After individual fibers illuminate tablets, capsules, caplets, or gels in each of the 80 cavities, reflected light is digitized by an array of 80 individual thermally cooled indium gallium arsenide (InGaAs) IR detectors. “Thermally cooling these detectors,” says Soloman, "ensures that readings will be stable and not vary due to operating temperature conditions." Data from these detectors are then multiplexed, digitized, and transferred to the system's host PC.

To ensure that the chemical composition of each drug is correct, a fast Fourier transform (FFT) is first performed on the data from each channel. This produces a power spectrum that plots the reflected energy obtained from each tablet at a specific frequency (see Fig. 3). These data are then calculated against a “Golden Standard” previously computed from a known good drug using classical analytical wet chemical methods and additional methods such as gas chromatography, mass spectrometry, and IR spectrophotometry.

FIGURE 3. To ensure that the chemical composition of each drug is correct, a fast Fourier transform (FFT) is first performed on the data from each NIR channel and calculated against a "Golden Standard" spectrum of an FDA approved good drug.

"Should a drug profile be outside of a specific tolerance range or indicate that an incorrect drug is present,” says Soloman, "then the machine may be halted and the cause displayed on the operator's interface screen.” However, when a foreign object is detected, the machine may not be halted; rather, the system allows the unwanted product to be rejected at a later process.

After individual tablets are analyzed for chemical composition, they must again be inspected for color, size, weight, any defects that may be present, whether capsules are broken, or whether foreign matter is present.
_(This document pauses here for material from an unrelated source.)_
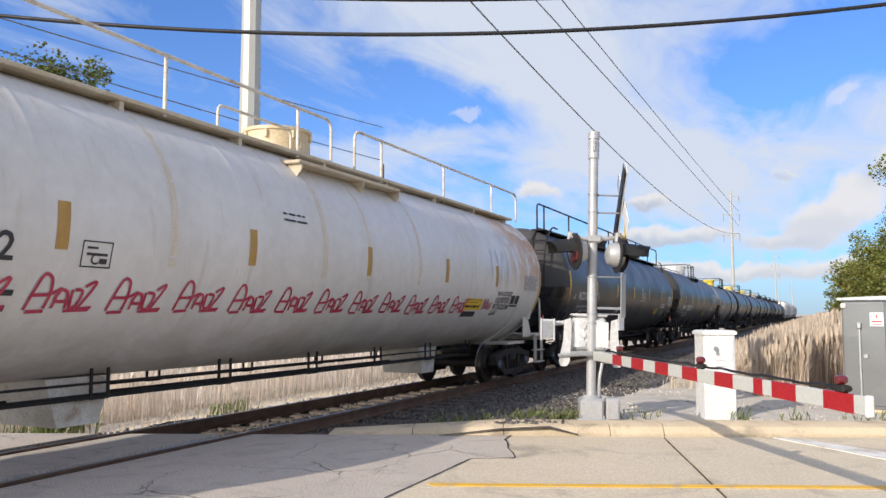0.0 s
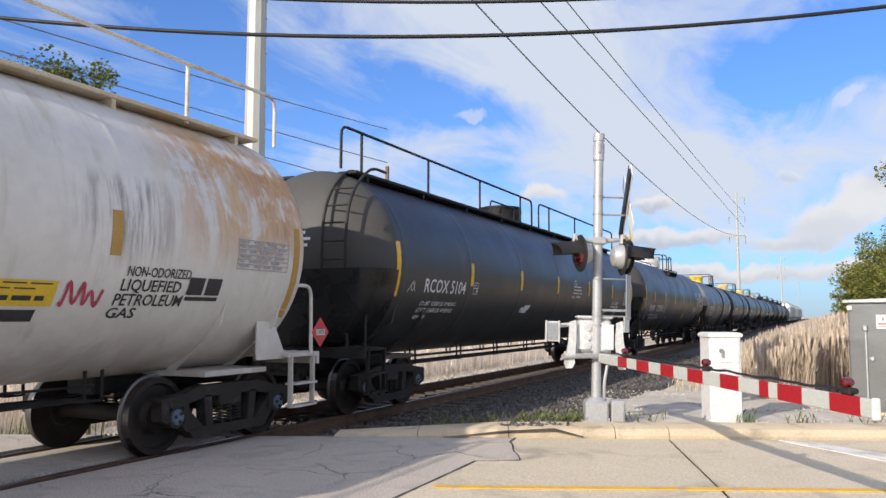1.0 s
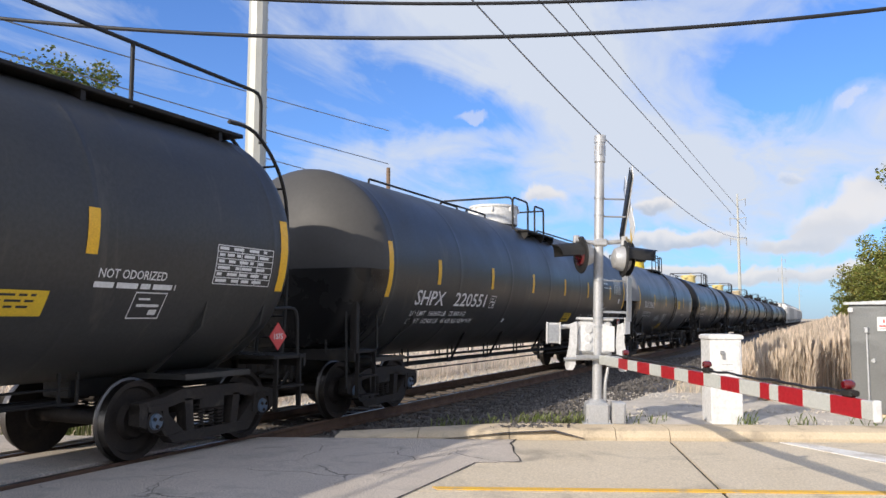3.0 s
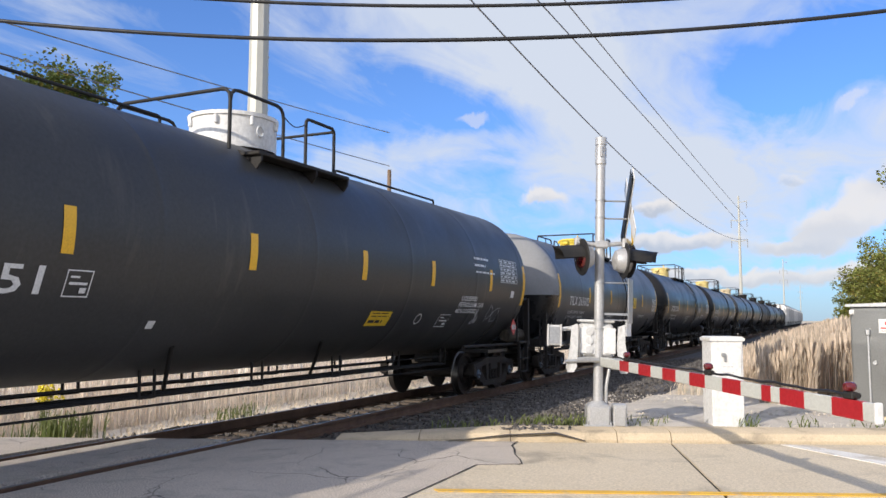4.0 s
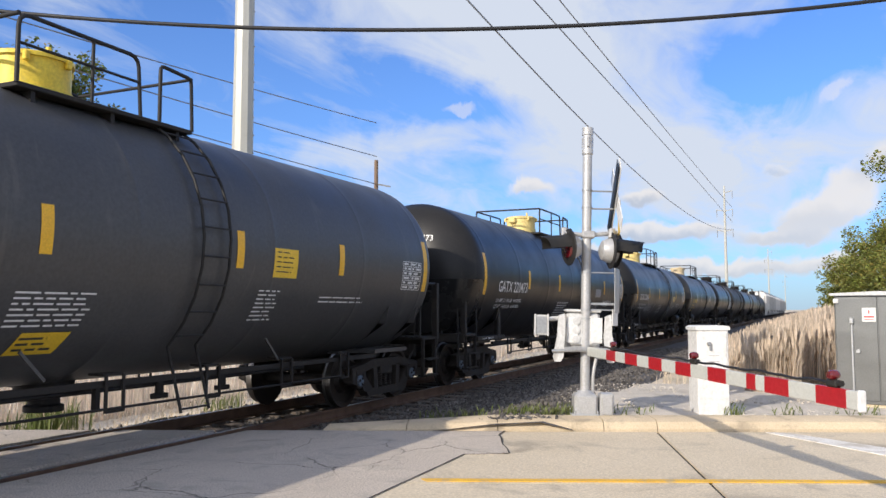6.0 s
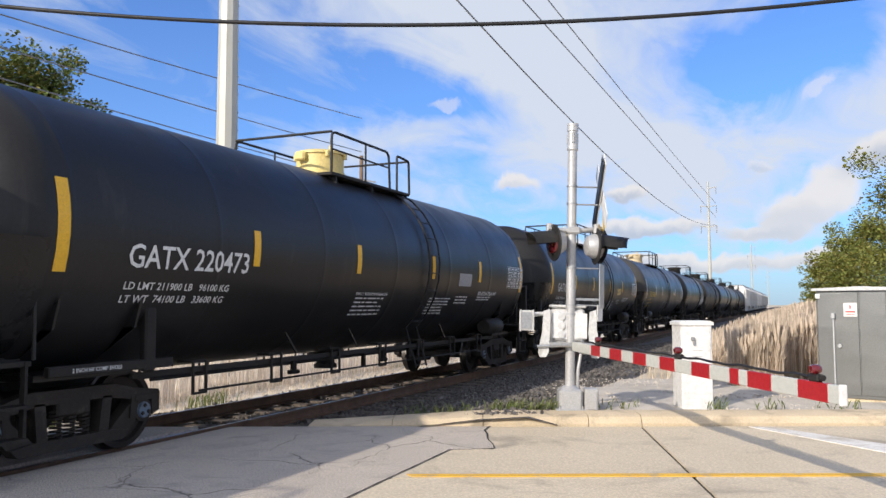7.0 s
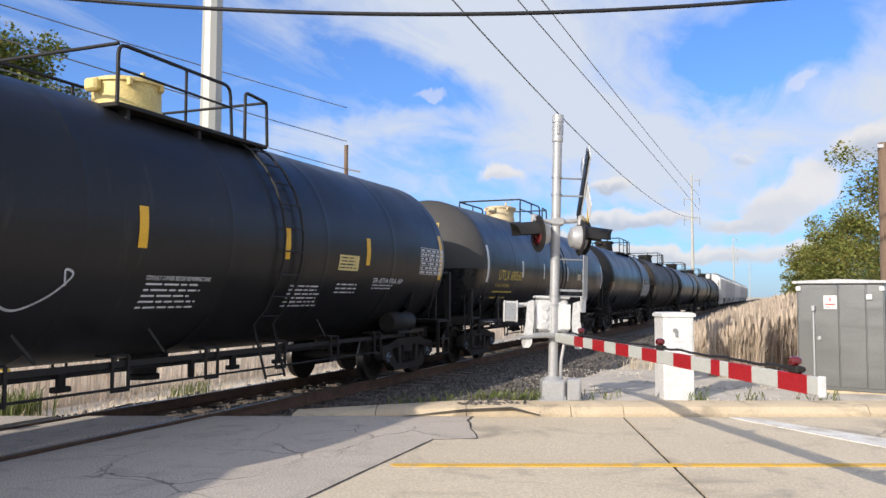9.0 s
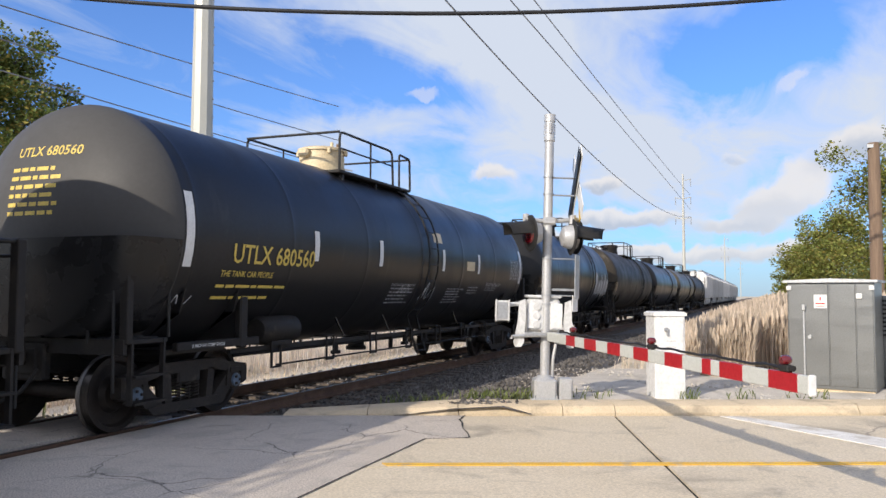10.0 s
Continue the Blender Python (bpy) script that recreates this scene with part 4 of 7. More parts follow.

Rather than use 80 separate cameras to perform this task, the InspectRx Vision System employs 10 RMC/TMC-4200GE GigE cameras from JAI (Copenhagen, Denmark; www.jai.com) that are placed over eight segments of each rotating slat. “In this way,” says Soloman, “all 80 tablets can be imaged using 10 cameras.”

As images are digitized by these cameras, they are transferred to the system's host PC using three four-port Intel 9404PR network interface cards (NICs). After regions of interest within each image are isolated, the images of the drugs are analyzed for color composition, whether any chipping or deformation of the drug has occurred, unacceptable weight, or whether any foreign matter is present.

"At the same time," says Soloman, "dimensional measurements of the tablets can be used to calculate the weight of the drug since each drug's specific gravity is already known."

To package these tablets after inspection, a group of bottles is carried along a conveyor system located under the inspection system. After all the bottles are filled to predetermined counts, the bottle lane is released and a servomotor directs other falling tablets to fall into another lane of waiting bottles. "This mechanism," says Soloman, "ensures that the machine can inspect and package the tablets in real time."

All product errors are documented, classified, recorded, and then tracked to the bottle that has received the product with the unwanted object. Then, each bottle containing an unwanted object is rejected and directed to a quarantined location for further analysis.

In addition to performing NIR and visible measurements on each product, software used in the InspectRx/SpectRx system also incorporates neural network software. "Thus," says Soloman, "the operator can enter the tolerance of various dimensions, colors, and flaws and the system will learn the appropriate inspection procedure by analyzing a number of good and unacceptable products.” The results of NIR and visual analysis, combined with the output of the neural network's decision tree are then displayed on the operator interface (see Fig. 4).

FIGURE 4. The graphical user interface of the InspectRx Vision/SpectRx NIR combined system can guide the operator to any defect or foreign object that may have been detected by the FilleRx filling, inspection, and analysis system.

Capable of inspecting tablets, capsules, caplets, and gels and packaging them at a rate of 72,000 tablets/min, the InspectRx system is currently deployed at large pharmaceutical companies such as Johnson and Johnson, Avantis, Merck, and Pfizer.